Tommy Adelaide Festival 2015Adelaide Festival. Her Majesty's Theatre. 28Feb 2015


When Tommy was created, it was into sheer adoration and admiration as a seminal rock opera, borne of the late psychedelic-era. 

It was a musical achievement which lifted Pete Townshend and The Who to an alternative iconic status in which they have remained, certainly in the minds of the Baby Boomers, if not in ensuing generations.


Thus it is a Boomer-powered audience who are packing out Her Majesty's to see this new incarnation of Tommy, an audacious re-working with a heavy jazz foundation. 


Eric Mingus, jazz musician son of the jazz legend Charlie Mingus, laid claim to Tommy as a youth and reached out to Townshend who became his friend and also gave him carte blanche with the rock opera.


Now it is a jazz fusion opera - presented in concert mode.


Audience reactions to its Adelaide Festival World Premiere have been mixed. The unversed young say the story is impossible to understand. Some of the old decry the jazz as indulgent and intrusive. Certainly this critic was to find the riffing improvisational dissonances of the jazz overture an ironic companion to an opera which was famous for melody.


Herein Eric Mingus is the focal figure, bearded, rotund and possessed of a rich, sometimes piercing voice from which he favours Satchmo-esque rolling gutturals.


At first, despite the huge band onstage, it seems as if this may be his show as he shrills lamentations at the death of Captain Walker.

Then the characters appear and with them, the Mingus reworking of the rock opera songs.


Camille O'Sullivan is breathtaking in black, glitter cocktail dress, as the child mother, the sodden mother, and the fraught mother. Her voice is rock and jazz and blues; it is heart and passion; it is guts and glory; it is wide-ranging and simply sublime. She steals and saves the show from the moment she opens her mouth. 


The songs roll on: ‘It's a Boy’, ‘1921’, ‘Amazing Journey’, ‘Christmas’, ‘Cousin Kevin’, ‘The Acide Queen’, ‘So You Think It's Alright’, ‘Pinball Wizard’, ‘Tommy Can You Hear Me’.


All the songs are arranged to a very different beat to that recalled from the original score.  The melodies are there, however, still arresting, still beautiful. They are slower. Sometimes their percussive bases seem almost calypso, sometimes they take the horse-riding tempo of the east, sometimes they wax folksy, sometimes a tad hard rock.

Other stars emerge. Harper Simon, so sweet of voice, delivers a truly chilling ‘Cousin Kevin’, the sadistic babysitting relly who, by accident, is to introduce that blind, deaf and dumb boy to the salvation of pinball.

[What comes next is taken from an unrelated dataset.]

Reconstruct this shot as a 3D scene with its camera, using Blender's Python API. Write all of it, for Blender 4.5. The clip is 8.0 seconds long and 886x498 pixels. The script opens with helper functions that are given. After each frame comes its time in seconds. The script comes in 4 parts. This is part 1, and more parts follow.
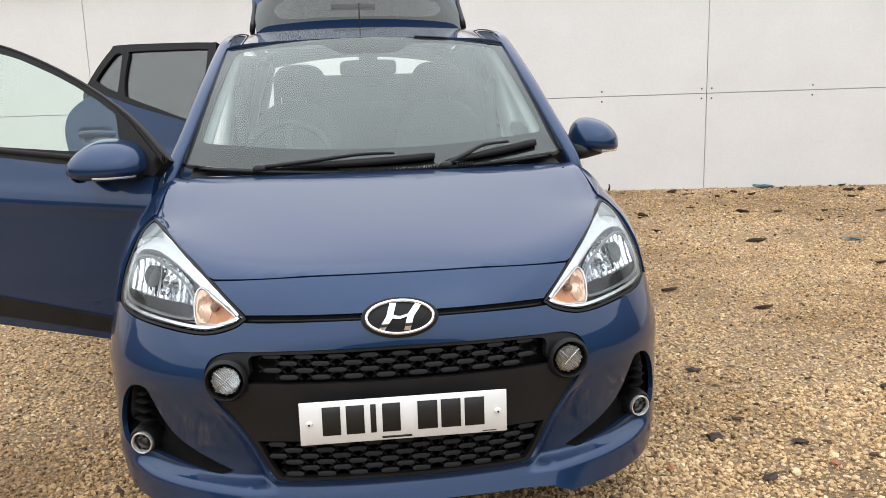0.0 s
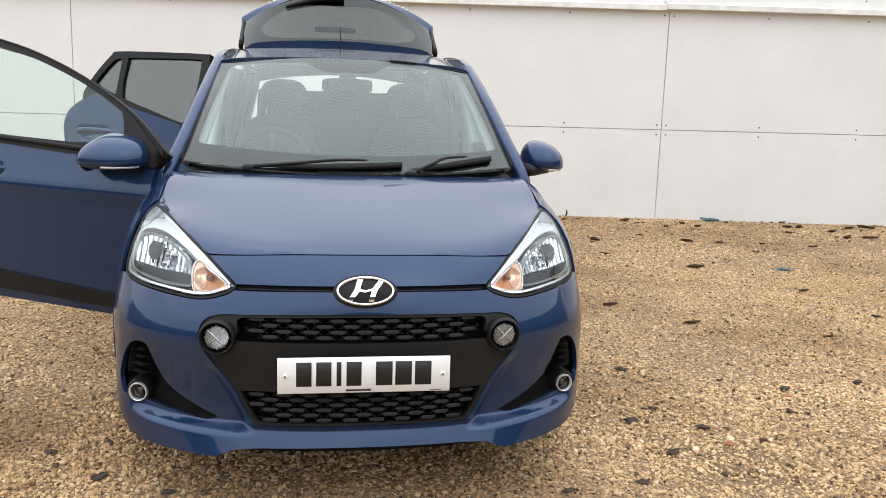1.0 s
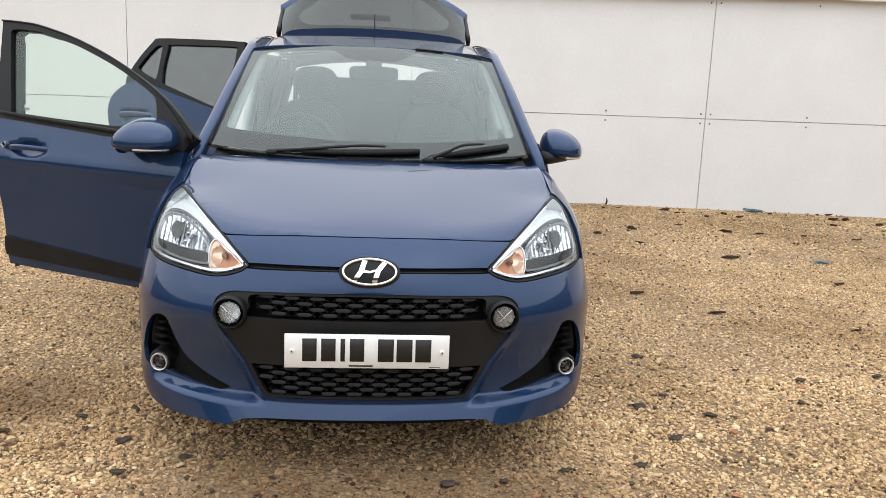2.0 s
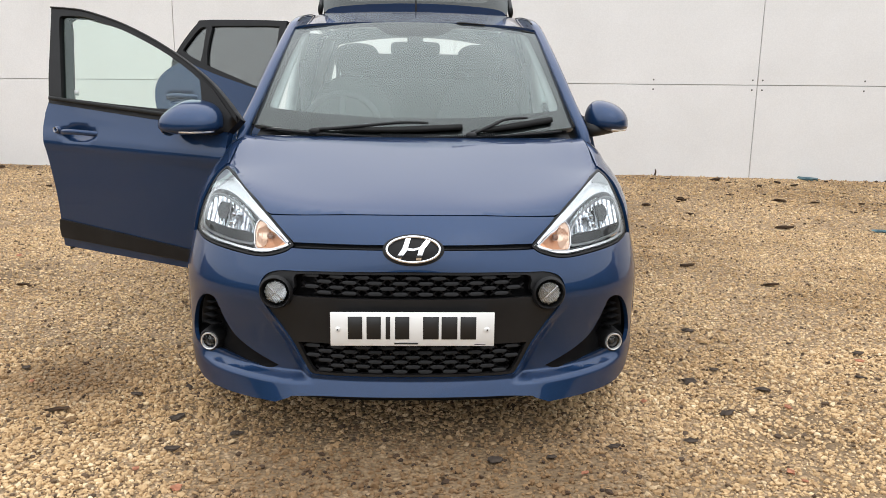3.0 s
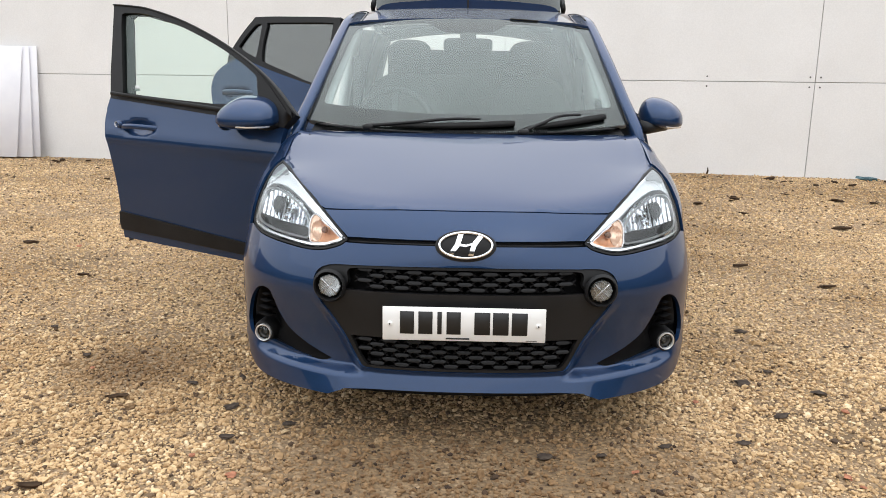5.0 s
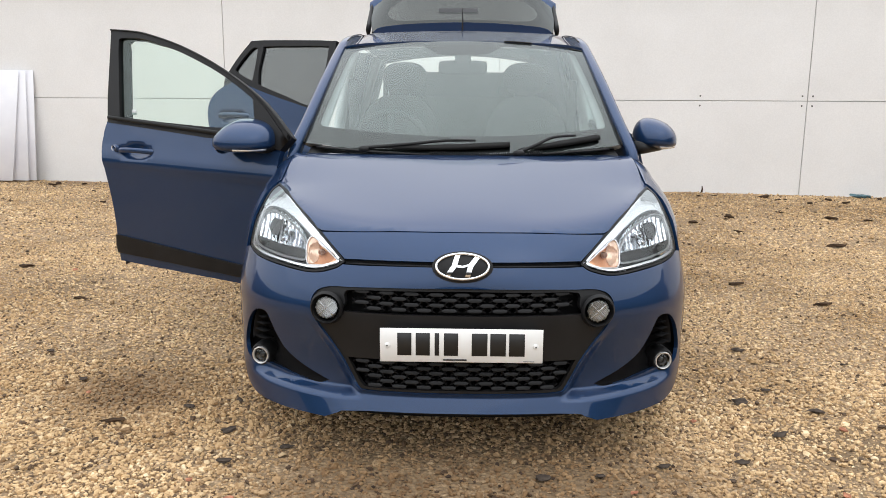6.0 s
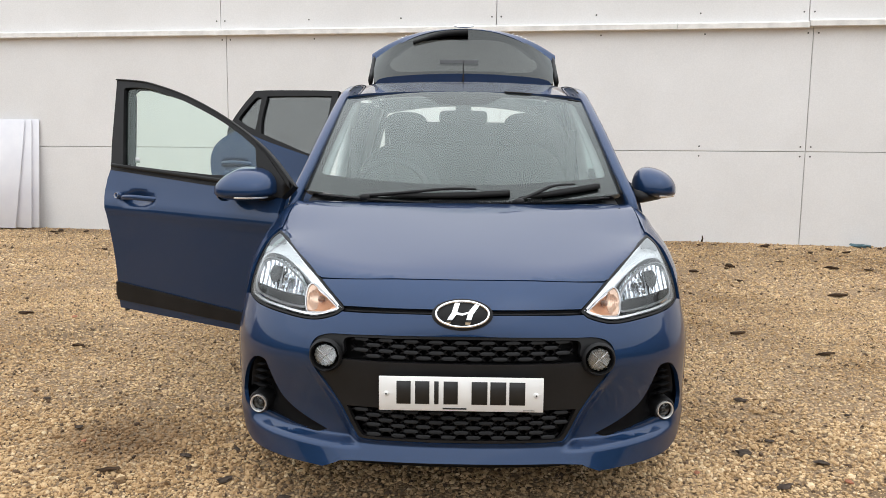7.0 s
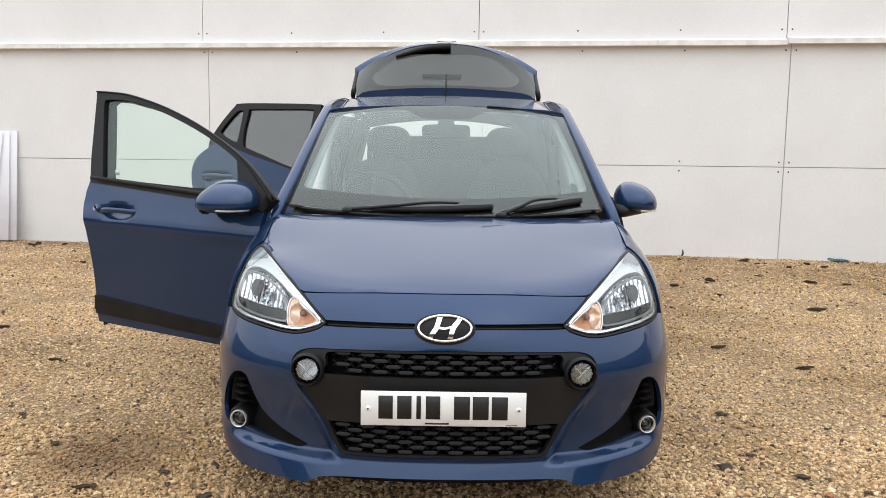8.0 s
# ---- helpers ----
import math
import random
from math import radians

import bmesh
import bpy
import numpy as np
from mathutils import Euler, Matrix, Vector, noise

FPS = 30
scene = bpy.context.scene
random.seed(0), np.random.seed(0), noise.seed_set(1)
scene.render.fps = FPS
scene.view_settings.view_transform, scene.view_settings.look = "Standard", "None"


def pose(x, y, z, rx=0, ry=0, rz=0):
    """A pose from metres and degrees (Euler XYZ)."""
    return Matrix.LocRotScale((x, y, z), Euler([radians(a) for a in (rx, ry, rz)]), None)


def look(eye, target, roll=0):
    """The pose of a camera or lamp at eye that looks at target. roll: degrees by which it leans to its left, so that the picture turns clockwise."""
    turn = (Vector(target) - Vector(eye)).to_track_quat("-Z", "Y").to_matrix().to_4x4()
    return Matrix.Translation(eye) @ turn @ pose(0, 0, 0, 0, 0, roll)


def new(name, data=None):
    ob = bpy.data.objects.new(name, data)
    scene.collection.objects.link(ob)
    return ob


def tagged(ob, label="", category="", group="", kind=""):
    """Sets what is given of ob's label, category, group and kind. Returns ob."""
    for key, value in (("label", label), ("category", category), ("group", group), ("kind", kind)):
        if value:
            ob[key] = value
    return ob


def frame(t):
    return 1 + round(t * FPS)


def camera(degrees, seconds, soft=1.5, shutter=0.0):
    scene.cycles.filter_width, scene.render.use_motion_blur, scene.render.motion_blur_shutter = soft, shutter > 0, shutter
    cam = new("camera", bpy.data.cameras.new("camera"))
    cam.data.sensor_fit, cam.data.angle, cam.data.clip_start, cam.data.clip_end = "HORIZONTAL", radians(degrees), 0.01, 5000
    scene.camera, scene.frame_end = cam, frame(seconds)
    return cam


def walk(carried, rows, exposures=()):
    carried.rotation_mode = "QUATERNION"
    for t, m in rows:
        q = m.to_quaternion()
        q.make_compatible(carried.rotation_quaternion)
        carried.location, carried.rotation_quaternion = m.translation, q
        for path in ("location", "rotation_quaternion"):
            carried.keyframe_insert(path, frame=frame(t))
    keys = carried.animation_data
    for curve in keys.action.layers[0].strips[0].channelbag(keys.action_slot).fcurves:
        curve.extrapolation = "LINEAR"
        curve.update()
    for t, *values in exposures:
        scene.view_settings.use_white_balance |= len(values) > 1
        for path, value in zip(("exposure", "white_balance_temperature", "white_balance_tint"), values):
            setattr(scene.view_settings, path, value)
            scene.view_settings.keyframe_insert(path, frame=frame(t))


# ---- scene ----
FOV = 57.63
ROWS = [
    (0, -0.109, -1.9054, 1.2406, -6.514, -10.994, 1.674),
    (0.2, -0.1144, -1.9777, 1.2507, -8.3924, -11.0706, 0.8376),
    (0.5, -0.1329, -2.1318, 1.1971, -9.732, -10.052, -0.64),
    (0.8, -0.1357, -2.2694, 1.2077, -9.5015, -9.8518, -1.4146),
    (1, -0.1487, -2.3464, 1.2193, -9.073, -9.31, -1.788),
    (1.2, -0.1176, -2.3888, 1.2367, -8.0166, -9.1233, -2.3767),
    (2.3, 0.0099, -2.4668, 1.2351, -4.51, -11.1266, -1.6579),
    (2.5, 0.0136, -2.45, 1.2396, -3.767, -11.505, -1.138),
    (3, 0.0076, -2.4459, 1.2395, -1.984, -12.331, -0.739),
    (3.5, 0.0003, -2.454, 1.2448, -0.746, -12.467, -0.362),
    (4, -0.0099, -2.4592, 1.247, 0.423, -12.394, -0.588),
    (4.5, -0.0144, -2.4607, 1.2424, 1.232, -12.554, -0.8),
    (4.7, -0.0143, -2.4541, 1.2392, 1.2769, -12.6401, -0.8659),
    (5.8, -0.0173, -2.4649, 1.2432, 1.3548, -11.9465, -0.4548),
    (6, -0.0165, -2.4634, 1.2454, 1.055, -11.2, -0.427),
    (6.2, -0.0082, -2.4683, 1.2483, 0.8888, -10.3361, -0.2747),
    (6.5, -0.0121, -2.4695, 1.2474, 0.718, -8.974, -0.294),
    (7, -0.0135, -2.4642, 1.2408, 1.151, -7.729, -0.597),
    (7.5, -0.0151, -2.4658, 1.2434, 0.621, -6.937, -0.809),
    (8, -0.0162, -2.4586, 1.2416, -0.138, -6.75, -0.888),
]


def eye_pose(x, y, z, yaw, pitch, roll):
    a, b = radians(yaw), radians(pitch)
    ahead = Vector((-math.sin(a) * math.cos(b), math.cos(a) * math.cos(b), math.sin(b)))
    return look((x, y, z), Vector((x, y, z)) + ahead, -roll)


cam = camera(FOV, 8.0, 0.6)
walk(cam, [(r[0], eye_pose(*r[1:])) for r in ROWS], [(0.0, 0.10), (0.5, 0.14), (1.0, 0.12), (2.5, 0.08), (4.5, 0.12), (6.0, 0.10), (7.0, -0.02), (8.0, 0.06)])

# ---- world and light: a bright overcast day ----
world = bpy.data.worlds.new("overcast")
scene.world = world
world.use_nodes = True
wn, wl = world.node_tree.nodes, world.node_tree.links
sky = wn.new("ShaderNodeTexSky")
sky.sky_type, sky.sun_disc = "NISHITA", False
sky.sun_elevation, sky.sun_rotation = radians(50), radians(150)
sky.dust_density, sky.air_density = 3.0, 1.0
pale = wn.new("ShaderNodeHueSaturation")
pale.inputs["Saturation"].default_value = 0.18
wl.new(sky.outputs[0], pale.inputs["Color"])
cloud = wn.new("ShaderNodeMixRGB")
cloud.inputs[0].default_value = 0.8
cloud.inputs[2].default_value = (18.5, 19.1, 20.0, 1)
wl.new(pale.outputs[0], cloud.inputs[1])
# an overcast sky is three times as bright overhead as at the horizon
way = wn.new("ShaderNodeTexCoord")
split = wn.new("ShaderNodeSeparateXYZ")
wl.new(way.outputs["Generated"], split.inputs[0])
grade = wn.new("ShaderNodeMapRange")
grade.inputs["To Min"].default_value, grade.inputs["To Max"].default_value = 0.48, 1.0
wl.new(split.outputs["Z"], grade.inputs["Value"])
veil = wn.new("ShaderNodeVectorMath")
veil.operation = "SCALE"
wl.new(cloud.outputs[0], veil.inputs[0])
wl.new(grade.outputs[0], veil.inputs["Scale"])
wl.new(veil.outputs[0], wn["Background"].inputs[0])
wn["Background"].inputs[1].default_value = 0.13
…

Poor little Tommy had become blind, deaf, and dumb after witnessing his father murdering his step-father. The rock opera describes the sad state of his isolated world, the things that befell him and the suffering of his mother. 


Gavin Friday plays the other bad guys - the Acid Queen and Uncle Ernie.  It's debatable as to whether the Acid Queen should be performed by a woman. Mingus has chosen otherwise as, indeed, he has for Tommy, who is performed by Yael Stone, very much a woman.


In a red feather boa with the song paced right back, Friday wins the audience over as a deeply ominous Acid Queen. He wins acclaim again as he sings ‘Fiddle About’, embodying the awful paedophile, Uncle Ernie.


To one's utter horror, there was laughter from a woman in the audience at this performance and this song. Inappropriate is just not the word.

Tommy was always outrageous to some but it never was a comedy.


Robert Forster plays Tommy's ineffectual father. He is beautifully cast and has a simpatico stage presence, as well as a good voice.


Accordion-player Elana Stone does backup vocals from the orchestra and in a solo, oh so beautifully. And then there is the other Stone as Tommy who finds her voice at the end of the work. Unfortunately, Mingus has her do a spot of rather feral jazz screeching before she is liberated to the lovely denouement song, ‘I'm Free’.


The new Tommy is most certainly defiantly different.


For Mingus, it is a vehicle for assorted jazz and self-expression. He even throws some Baptist Deep South preacher business into it.

But, with musical director Giancarlo Vulcano, he turns on one helluva multi-genre concert and, bless him, he keeps Tommy alive and well at the core of it.


There are some directorial weaknesses. There could be some more use of spotlights. The light is good but not exciting. Lead singers could come further downstage.


But, this old superannuated hippie just loved it.